Revolution? What Revolution?

14 Aug
Gutenberg with his Printing Press

Gutenberg with his Printing Press

The Printing Press: The machine that hailed in the new age of intellectualism. The Press allowed the sharing of more ideas on a greater scale and gave ownership to those who came up with these ideas, thoughts and works. It is interesting to read about how much the world changed, especially in Europe where the proletariat gained literacy for the first time as a class and started to show signs of threat to aristocracies and monarchies all over the continent.

Industrial revolution, Intellectual revolution and Class revolution followed. Yet, what was happening in Europe, had taken place in the Far East centuries earlier. The first examples of movable type came from Korea and China very early on in the first Century.

What took place in Europe, particularly in England, France, Germany and Italy, was only a natural flow from what would have taken place with the introduction of such a concept like movable type. You see, the best way that a monarchy or an aristocratic class could keep the serfs or peasants in their place was with the suppression of their intellectual potential. With no way to share their ideas of revolution or express their desire to leave their class on a mass scale – i.e. learn how to read and write, then they would certainly fail to organise, consolidate power and thus revolt.

I won’t turn this into a history lesson because we all know where this went – Russia, France, England – they all had their fair share of revolution and war (some more so than others).

The middle of the 20th Century saw the invention of something else that not until later would be seen as the equivalent of the Printing Press in terms of how much it changed global society and impacted on our lives. This was the Internet.
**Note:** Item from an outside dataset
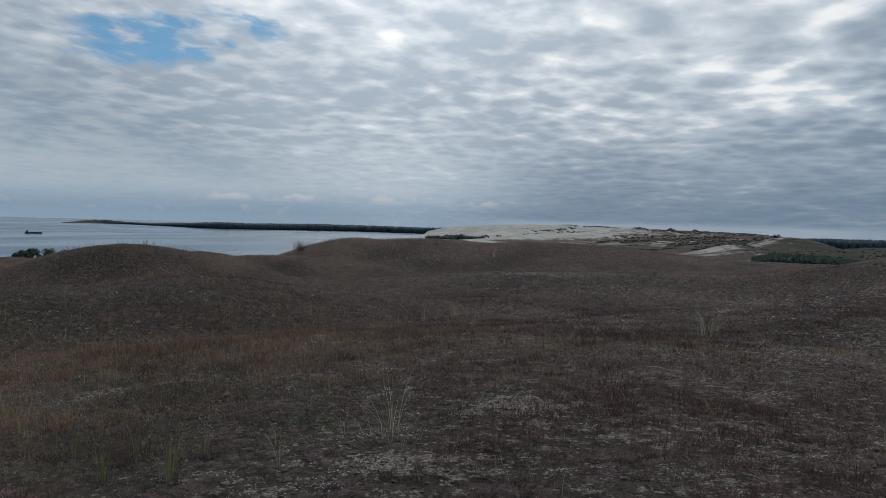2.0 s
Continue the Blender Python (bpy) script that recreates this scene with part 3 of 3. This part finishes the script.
dry_grass("maroon_grass", 14, 8, 40, 46, 9, 0.10, 0.0065, 0.12, 1.4, False, MAROON, "bushy dark maroon grass tufts on the dune slopes", turns=(-45, 60), where=PATCHY)
dry_grass("straw_litter", 12, 1.5, 16, 26, 7, 0.07, 0.0028, 0.06, 1.4, False, STRAW, "short bleached grass straws lying between the tufts")
dry_grass("straw_stalks", 6, 2.5, 18, 5.0, 3, 0.22, 0.0034, 0.05, 0.8, True, STRAW, "sparse tall straw-coloured grass stalks")
dry_grass("straw_stalks", 7, 14, 80, 1.0, 3, 0.30, 0.013, 0.10, 0.4, False, STRAW, "sparse tall straw-coloured grass stalks", 0.3)

# rounded cushions that stand out of the short cover
CUSHION = lambda x, y: smooth(fractal(x - 12, y + 40, 3.5, 3), -0.10, 0.12)
MOIST = lambda x, y: (CUSHION(x, y) + 0.6 * spot(x, y, 42, 7, 5, 4)) * smooth(side_of(x, y), 8, 34)
WARM = lambda x, y: CUSHION(x + 9, y) * (0.25 + 0.75 * red_cover(x, y))
COOL = lambda x, y: CUSHION(x, y + 17) * smooth(side_of(x, y), 60, 25)
dry_grass("cushion_grass", 31, 2.6, 13, 6.0, 46, 0.115, 0.0030, 0.085, 1.5, True, MOSSY, "rounded olive-green grass cushions in the dry cover", 0.5, where=MOIST)
dry_grass("cushion_grass", 32, 2.6, 13, 6.5, 46, 0.115, 0.0030, 0.085, 1.5, True, RUST, "rounded rust-brown grass cushions in the dry cover", 0.5, where=WARM)
dry_grass("cushion_grass", 33, 2.6, 13, 11.0, 46, 0.118, 0.0030, 0.090, 1.6, True, MAROON, "rounded dark maroon cushions on the lichen crust", 0.5, where=COOL)
dry_grass("cushion_grass", 34, 11, 45, 3.2, 16, 0.135, 0.0085, 0.15, 1.5, False, RUST, "rounded rust-brown grass cushions on the slopes", 0.5, where=WARM)
dry_grass("cushion_grass", 35, 11, 45, 3.2, 16, 0.125, 0.0085, 0.15, 1.6, False, MAROON, "rounded dark maroon cushions on the slopes", 0.5, where=COOL)
dry_grass("cushion_grass", 36, 11, 40, 2.4, 16, 0.125, 0.0080, 0.15, 1.5, False, MOSSY, "rounded olive-green grass cushions on the slopes", 0.5, where=MOIST)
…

Now I for one am quite pedantic when it comes to the spelling of the word ‘Internet’.

Many people do not know this but the Internet is spelt with a capital ‘I’.

Why?

This is because it is a place. A location if you will.

It is not a tool… it is the collection of ideas, thoughts, works, media, opinions, all in one place.

The revolution that the Internet hailed was that of Communications. For many years the media and mass communications had been monopolised by corporations – the mass media has experienced a swing in the power that they hold over… well, the masses. Even Rupert Murdoch has brought attention to the shift that social media has created.

Yet, as I have stated before and always will, the mass media still holds the real power because they have the resources, finance and strategic plan that individuals and the independent media simply do not. The Truth, it would seem, is still written by the commercial media.

Yet, the Internet has made the world a much smaller place. It has created an era of communications and ideas sharing that has never been seen before or even thought of before it appeared. What shape, size or kind of place will the world be in 10 years? Could we have envisioned it would have been like this 10 years ago?

In 1999 I was finishing high school. One of my favourite classes, Digital Media, had a syllabus that ran much like any other computing class at the time: Let’s do whatever the IT section of The West or The Wall Street Journal is talking about and buy a similar program, teach them that, and let’s also get the students to read similar articles and build a journal (a written, paper journal mind you).

I actually enjoyed the class because at the time it allowed me to be as creative as I wanted while learning some pretty cool programming. (much of which I’ve forgotten but not that it matters today)

Yet, it was limited. The syllabus, I believed then and I believe now, was based only on what was happening in the world at the time in the way of communications and what had happened in the past. There was little room for innovation or the prediction of where the industry was headed and what jobs would be available to us.

Today, I repeatedly tell my students that they must be prepared to apply for jobs that don’t yet exist right now. They must be prepared to continue learning, learning and learning. Adaptation, innovation and a deep passion for how you can change the world are needed for today’s revolution.